Il était assez content de son enregistrement: totalement classique pour les trois-quarts et puis la petite surprise de la dernière formule, dont beaucoup lui avaient parlé, réagissant au "sans doute" dont certains n'étaient pas sûrs (et avaient raison de l'être). Il aimait insécuriser les gens en face de lui. Pas longtemps, il n'était ni méchant ni sadique. Juste le temps de voir leur regard vaciller, d'entendre leurs mots s'interrompre ou leur voix dérailler imperceptiblement. Rendre les choses moins sûres pour les autres, comme souvent elles l'étaient pour lui. Ensuite, bien sûr, il reprenait son beau masque de clown et offrait son plus beau sourire charmeur. Pour le téléphone, faute de sourire charmeur, il ne laissait jamais trop attendre la réponse.

Il reconnut tout de suite la voix à l'autre bout, malgré les résonances du trafic, d'un côté comme de l'autre. C'était Aurélien, le surveillant qui demandait de l'aide. Il se trouvait près de la gare et n'avait pas de bus pour grimper sur la colline. Rendez-vous fut pris sur le chemin. Ils faillirent se manquer mais, après une manœuvre hasardeuse pour récupérer le jeune homme qui se trouvait trop loin de la voiture, tout rentra dans l'ordre.

Aurélien, il l'aimait bien. Un garçon sérieux, qui n'économisait pas ses efforts, presque toujours souriant et prêt à rendre service. Aimé des élèves aussi, bien qu'il ne leur laisse rien passer. Parfois, comme il faisait ses cours la porte ouverte sur le couloir, il le voyait apparaître un instant dans l'encadrement et, si les élèves étaient penchés sur leur travail, ils échangeaient un sourire ou quelques grimaces destinées à déstabiliser l'autre. Lui adoptait la même tactique aux moments où le surveillant devait avoir l'œil sur l'immense salle d'étude remplie de collégiens de tous âges.
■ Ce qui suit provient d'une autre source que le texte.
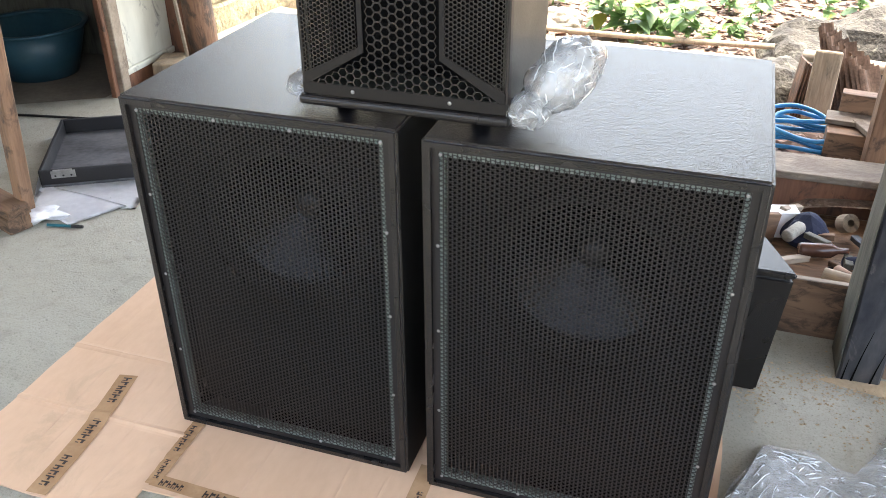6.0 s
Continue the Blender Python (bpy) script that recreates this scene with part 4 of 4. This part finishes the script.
# tool bin
b = thing("tool_bin", "rough plywood bin heaped with old tools and bottles", "bin", pose(0, 0, 0))
part("front_board", soft_box(0.62, 0.832, 0.0, 1.06, 0.848, 0.172, 0.002), M["wood_x"], b)
part("front_edge", soft_box(0.62, 0.831, 0.1725, 1.06, 0.849, 0.176, 0.001), M["pale_x"], b, "pale raw plywood edge")
part("floor_board", soft_box(0.62, 0.85, 0.0, 1.07, 1.56, 0.012, 0), M["wood_x"], b)
solid("cap", rock(0.065, 0.06, 0.06, 2, 3, 0.3), M["navy"], "dark blue cloth cap among the tools", "cap", pose(0.83, 1.33, 0.06))
for (x, y, z, a, l, r, m, lab) in ((0.80, 1.13, 0.10, 10, 0.14, 0.022, "brown_glass", "brown bottle lying among the tools"), (0.77, 1.22, 0.09, 60, 0.12, 0.02, "stone", "grey bottle lying in the bin"),
                                (0.90, 1.04, 0.10, -50, 0.16, 0.017, "wood", "wooden tool handle in the bin"), (0.86, 0.98, 0.11, -20, 0.08, 0.025, "wood_grey", "pale wooden mallet head in the bin"), (0.93, 1.12, 0.08, 20, 0.12, 0.02, "navy", "dark blue handle in the bin")):
    bm = lathe([(r * 0.9, 0), (r, 0.006), (r, l * 0.65), (r * 0.45, l * 0.8), (r * 0.45, l)], 16, True) if "bottle" in lab else tube([(0, 0, k * l / 4) for k in range(5)], r, 10)
    solid("bottle" if "bottle" in lab else "tool", bm, M[m], lab, "bottle" if "bottle" in lab else "tool", pose(x, y, z, 0, 88, a), smooth=True)
solid("roll", lathe([(0.012, 0), (0.03, 0), (0.03, 0.04), (0.012, 0.04), (0.012, 0)], 20), M["wood_grey"], "pale roll of tape in the bin", "roll", pose(0.95, 1.42, 0.06, 60, 0, 30))
solid("carton", soft_box(-0.07, -0.03, 0, 0.07, 0.03, 0.09, 0.002), M["paper"], "small white carton in the bin", "carton", pose(0.735, 1.36, 0.02, 0, 0, 15))
solid("paper_scrap", soft_box(-0.03, -0.01, 0, 0.03, 0.01, 0.11, 0.002), M["wood_x"], "brown wooden offcut in the bin", "offcut", pose(0.705, 1.26, 0.03, 0, 8, 30))
for k in range(9):
    l = 0.06 + 0.08 * random.random()
    solid("offcut", soft_box(-l / 2, -0.012, 0, l / 2, 0.012, 0.018, 0.002, 1), M[("wood_x", "side_paint", "pale_x", "case")[k % 4]], "small offcut of wood in the bin", "offcut",
          pose(0.70 + 0.33 * random.random(), 0.90 + 0.55 * random.random(), 0.03 + 0.06 * random.random(), 10 * random.random(), 15 * random.random(), 180 * random.random()), "offcuts in the bin")

# black box standing behind the cabinet, one side raked
def raked_box(at):
    t = thing("raked_speaker", "black textured speaker box with raked sides, on the concrete", "loudspeaker", at)
    def loft(low, high, z0, z1, bevel):
        bm = bmesh.new()
        va, vb = [bm.verts.new((x, y, z0)) for x, y in low], [bm.verts.new((x, y, z1)) for x, y in high]
        bm.faces.new(list(reversed(va)))
        bm.faces.new(vb)
        for i in range(4):
            j = (i + 1) % 4
            bm.faces.new((va[i], va[j], vb[j], vb[i]))
        bmesh.ops.bevel(bm, geom=bm.edges[:], offset=bevel, segments=3, affect='EDGES')
        return bm
    part("body", loft([(0, 0), (0.099, 0), (0.048, 0.165), (0, 0.165)], [(0, 0), (0.129, 0), (0.058, 0.165), (0, 0.165)], 0.0, 0.336, 0.008), M["rim"], t)
    part("top_panel", loft([(0, 0), (0.130, 0), (0.059, 0.166), (0, 0.166)], [(0, 0), (0.131, 0), (0.060, 0.166), (0, 0.166)], 0.3365, 0.352, 0.004), M["rim"], t, "coarse textured grey-black top panel")


raked_box(pose(0.606, 0.540, 0.001))

# peach board on its beam, and lumber behind it
t = thing("plywood_sheet", "peach coloured plywood sheet resting on timber beams", "board")
part("board", soft_box(1.118, 0.775, 0.132, 1.365, 1.24, 0.147, 0.001), M["ply"], t)
for (x0, y0, z0, x1, y1, z1, m, lab) in ((1.10, 0.80, 0.0, 2.6, 0.87, 0.130, "wood_grey", "weathered timber beam on the concrete"), (1.20, 1.19, 0.0, 2.6, 1.25, 0.130, "wood_x", "brown timber beam on the concrete"),
                                      (1.22, 1.42, 0.0, 2.6, 1.48, 0.17, "wood_x", "brown timber beam on the concrete"), (1.22, 1.50, 0.0, 2.6, 1.58, 0.155, "pale_x", "pale sawn plank lying across the yard"),
                                      (1.25, 1.95, -0.1, 2.8, 2.02, 0.16, "wood_x", "brown timber beam behind the posts"), (1.2, 2.1, -0.2, 2.8, 2.2, 0.13, "pale_x", "pale sawn plank behind the posts")):
    solid("beam", soft_box(x0, y0, z0, x1, y1, z1, 0.005), M[m], lab, "beam", group="lumber lying beside the pillar")
solid("wall_post", timber(0.08, 0.06, 2.3, seed=21), M["wood_grey"], "weathered upright beyond the plywood", "post", pose(1.62, 1.78, 0.0, 0, 0, 8), kind="structure")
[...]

Ils pénétrèrent dans le parc largement avant l'heure de sonnerie. Aurélien devait s'occuper du portail et des arrivées dans le calme, lui avait à photocopier une nouvelle leçon de latin pour les quatrièmes. Alors qu'il traversait la cours, plusieurs élèves qu'il croisa successivement et qui avaient été aussi matinaux que lui le saluèrent et lui souhaitèrent le bonjour.
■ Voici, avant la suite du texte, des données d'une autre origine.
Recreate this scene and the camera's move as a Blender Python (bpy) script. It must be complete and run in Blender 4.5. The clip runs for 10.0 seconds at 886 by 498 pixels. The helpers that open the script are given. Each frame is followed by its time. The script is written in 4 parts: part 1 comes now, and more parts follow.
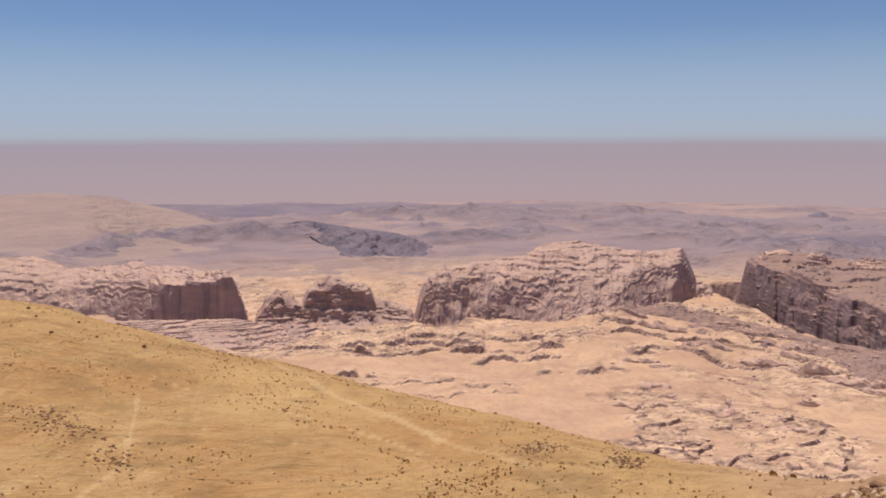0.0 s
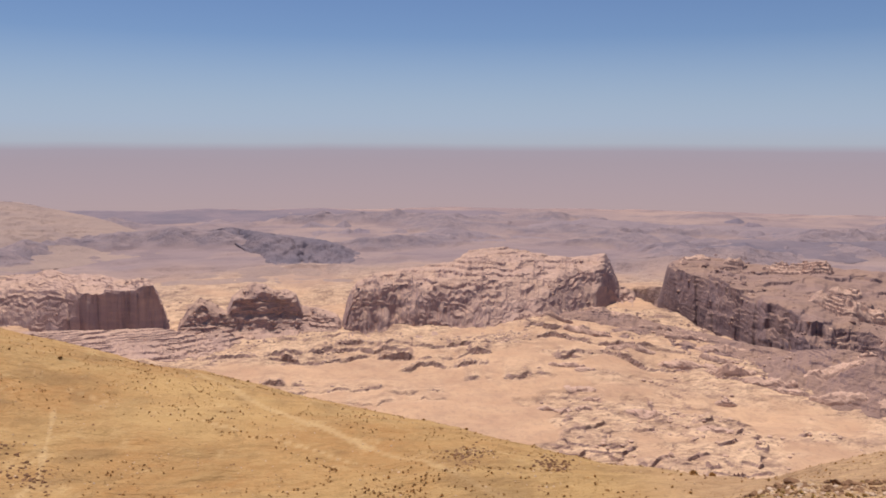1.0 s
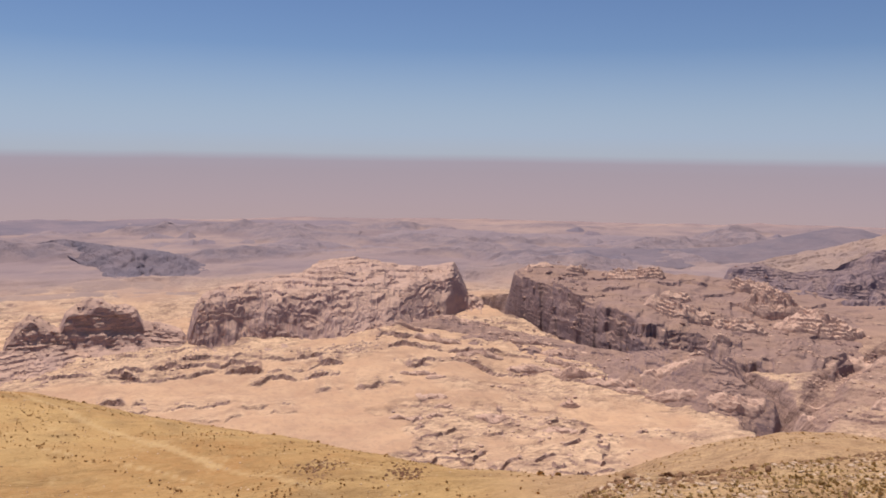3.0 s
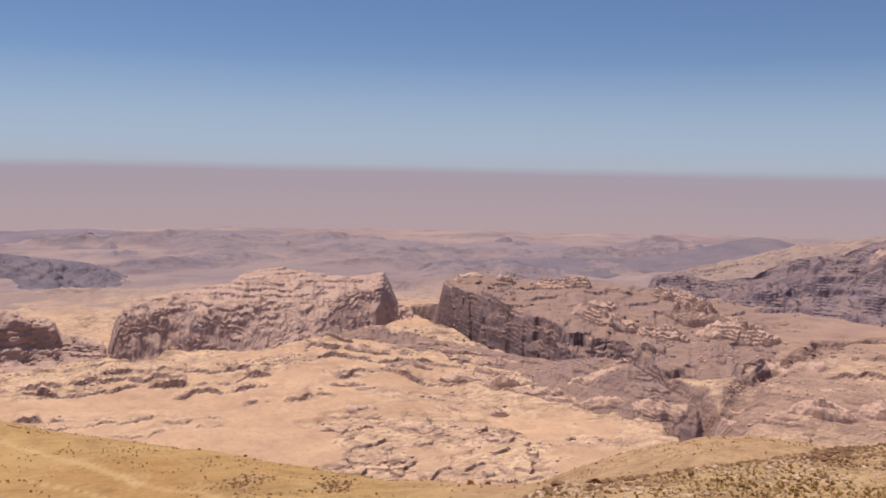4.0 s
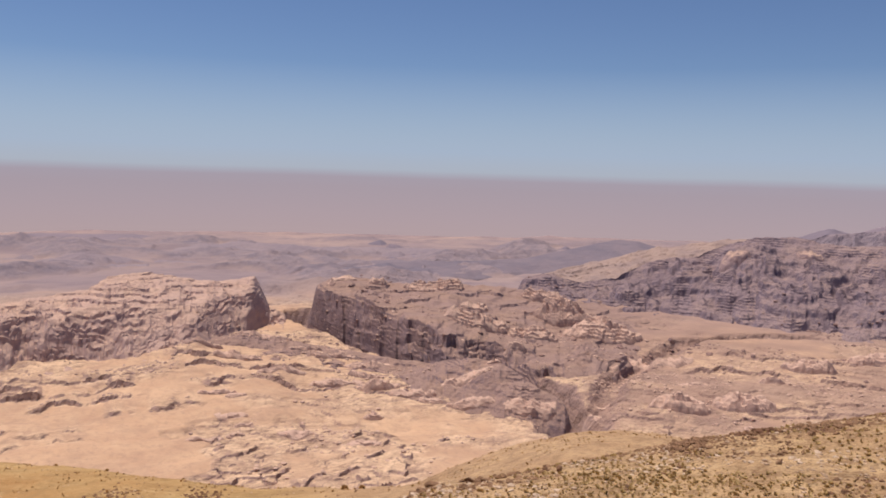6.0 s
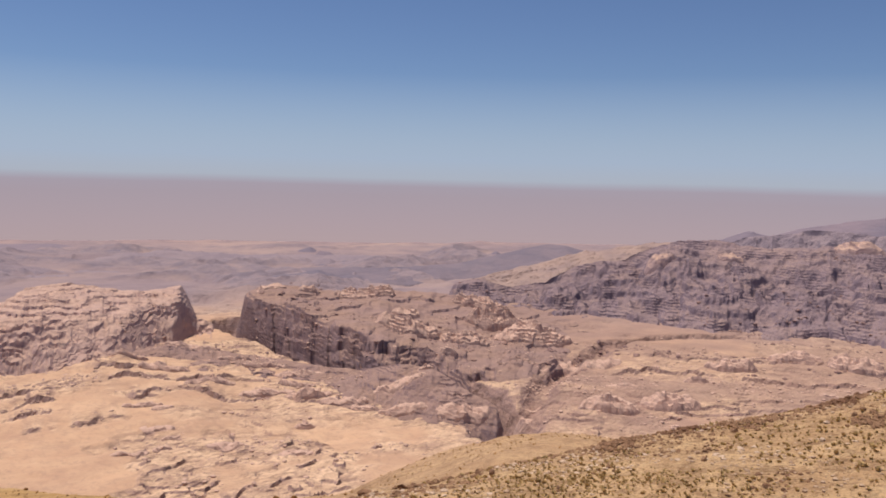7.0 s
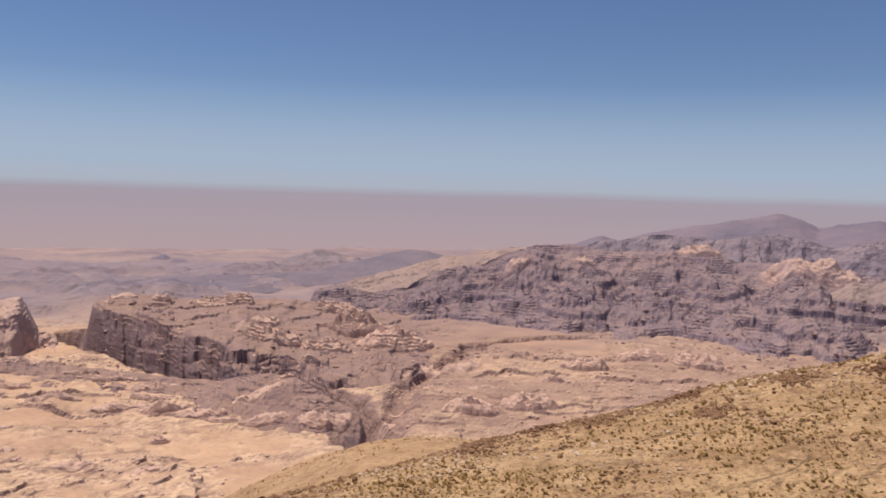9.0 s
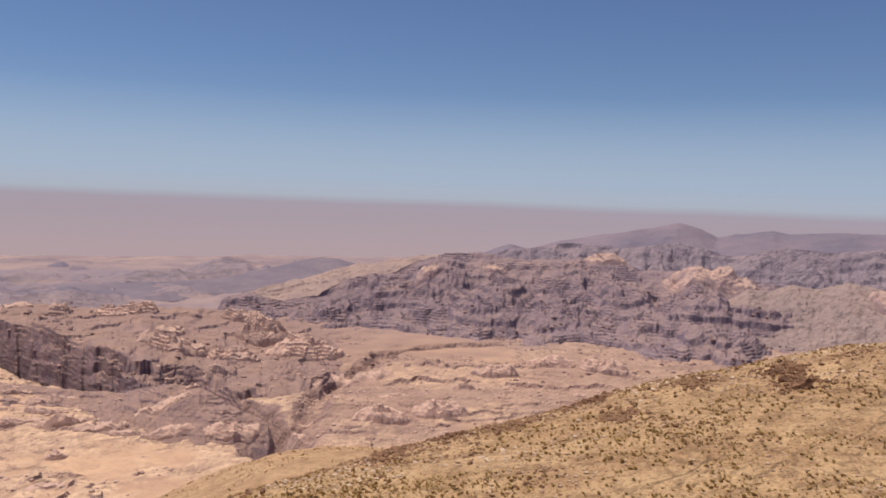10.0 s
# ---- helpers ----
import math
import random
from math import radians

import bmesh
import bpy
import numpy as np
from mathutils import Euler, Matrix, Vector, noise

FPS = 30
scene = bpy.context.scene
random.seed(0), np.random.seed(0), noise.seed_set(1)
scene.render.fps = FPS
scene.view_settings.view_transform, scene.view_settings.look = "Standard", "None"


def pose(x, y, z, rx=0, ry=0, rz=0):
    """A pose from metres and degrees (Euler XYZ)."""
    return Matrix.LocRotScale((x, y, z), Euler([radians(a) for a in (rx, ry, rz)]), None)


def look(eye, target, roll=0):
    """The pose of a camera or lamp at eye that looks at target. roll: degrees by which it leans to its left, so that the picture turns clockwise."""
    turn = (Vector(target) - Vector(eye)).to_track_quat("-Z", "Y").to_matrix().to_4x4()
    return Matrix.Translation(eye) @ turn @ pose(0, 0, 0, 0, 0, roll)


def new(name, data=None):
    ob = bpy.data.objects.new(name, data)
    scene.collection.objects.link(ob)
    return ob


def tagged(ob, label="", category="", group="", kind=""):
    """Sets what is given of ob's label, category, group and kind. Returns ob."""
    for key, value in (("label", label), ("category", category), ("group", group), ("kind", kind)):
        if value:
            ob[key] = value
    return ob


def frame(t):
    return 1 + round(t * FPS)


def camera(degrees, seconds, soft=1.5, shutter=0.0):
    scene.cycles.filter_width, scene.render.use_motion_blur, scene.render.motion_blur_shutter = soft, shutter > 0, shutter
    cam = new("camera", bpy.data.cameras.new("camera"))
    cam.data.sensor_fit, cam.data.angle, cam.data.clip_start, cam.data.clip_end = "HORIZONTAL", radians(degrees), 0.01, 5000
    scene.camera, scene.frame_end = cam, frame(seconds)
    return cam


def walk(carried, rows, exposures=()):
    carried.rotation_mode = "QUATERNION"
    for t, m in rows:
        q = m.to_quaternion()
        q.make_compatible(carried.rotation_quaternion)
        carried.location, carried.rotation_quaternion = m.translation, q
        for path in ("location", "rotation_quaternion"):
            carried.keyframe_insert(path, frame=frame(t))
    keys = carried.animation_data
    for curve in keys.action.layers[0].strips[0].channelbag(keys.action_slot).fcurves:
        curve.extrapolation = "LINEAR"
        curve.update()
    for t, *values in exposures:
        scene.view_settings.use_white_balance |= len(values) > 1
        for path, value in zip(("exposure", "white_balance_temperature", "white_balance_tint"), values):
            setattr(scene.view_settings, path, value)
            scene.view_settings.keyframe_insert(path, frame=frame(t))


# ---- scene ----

# ================= camera and its walk =================
EYE = 1.6
cam = camera(55.1, 10.0, soft=1.75)
ROWS = [
    (0.0, 0.00, -7.27, -0.20), (0.5, -2.39, -7.00, -0.27), (1.0, -4.92, -6.83, 0.17), (1.5, -7.33, -6.58, 0.11),
    (2.0, -10.02, -6.51, 0.69), (2.5, -12.50, -6.41, 0.70), (4.0, -19.79, -5.34, 1.07), (4.5, -21.76, -5.21, 1.20),
    (5.0, -24.08, -5.04, 1.35), (5.5, -26.29, -5.06, 1.62), (7.0, -33.01, -4.42, 1.32), (7.5, -35.83, -4.26, 1.49),
    (8.0, -38.00, -4.20, 1.44), (8.5, -40.35, -3.86, 1.52), (9.0, -42.34, -3.81, 1.53), (9.5, -45.64, -3.62, 1.77),
    (10.0, -48.30, -3.10, 2.05),
]
ARM = 0.4  # the camera is held at arm's length by somebody who turns on the spot
walk(cam, [(t, pose(-ARM * math.sin(radians(yaw)), ARM * math.cos(radians(yaw)), EYE, 90 + pitch, 0, yaw) @ pose(0, 0, 0, 0, 0, roll))
           for t, yaw, pitch, roll in ROWS],
     exposures=[(0.0, 0.0, 6750, 22), (10.0, 0.0, 6750, 22)])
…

Il en éprouva une belle joie. Rien ne les y forçait, ils étaient suffisamment nombreux pour ne pas se sentir obligés et pour que leur silence passe inaperçu. Et puis, en aurait-il voulu à l'un quelconque d'entre eux de l'ignorer par timidité ou parce que cet instant leur appartenait encore, qu'ils n'avaient pas totalement endossé leur statut d'écoliers? Non, ils le faisaient gratuitement, par politesse certes, mais aussi parce qu'ils étaient bien dans cette cour, à profiter de l'air encore pur du petit matin et des premiers rayons qui venaient illuminer le vieux cloître, en projetant les arches sur le mur de pierre du grand réfectoire.

Alors il décida que cette journée valait bien un rêve interrompu, que son métier était le plus beau du monde et que ce monde aussi était beau, et il s'élança allégrement dans l'escalier principal, grimpant les marches quatre à quatre, en oubliant totalement son mal au dos chronique.

4 commentaires:

Lancelot a dit…

Il m'arrive, pour jouer, de me dire que c'est la vie qui est un rêve, et que la vérité du réel se situe de l'autre côté du sommeil.

Si on ne s'en rappelle pas au réveil, c'est parce qu'on dort trop profondément en étant éveillé.

Tu as vu comme je dors bien, moi, à l'heure qu'il est ?

Calyste a dit…

Ce billet me tenait à cœur et personne ne l'avait commenté. Je suis heureux que tu sois le premier (et sans doute l'unique)!

Lancelot a dit…

Merci. Pour en revenir à cette "salve de commentaires nocturnes" : c'est la 2° fois que je le fais. L'autre fois, c'était en août. Je ne sais pas pourquoi, mais à chaque fois, c'est pour moi un moment de calme très doux. Un peu comme si on se retrouvait toi et moi dans un restaurant, ou un bar, désert, mais à la fois très intime, à discuter, refaire la vie, parler de nos expériences mutuelles, autour d'un verre, ou d'un café, peu importe. J'aime cette sensation. La pratique du 'blog-nocturne'. Juste un battement de vie, comme l'aile d'un oiseau. Et le matin est déjà là, la nuit s'est envolée.

Calyste a dit…

La nuit, tous les chats (prononcer tchat) sont grisants! Je plaisante, mais ce que tu me dis, Lancelot, me touche beaucoup. Merci à toi aussi.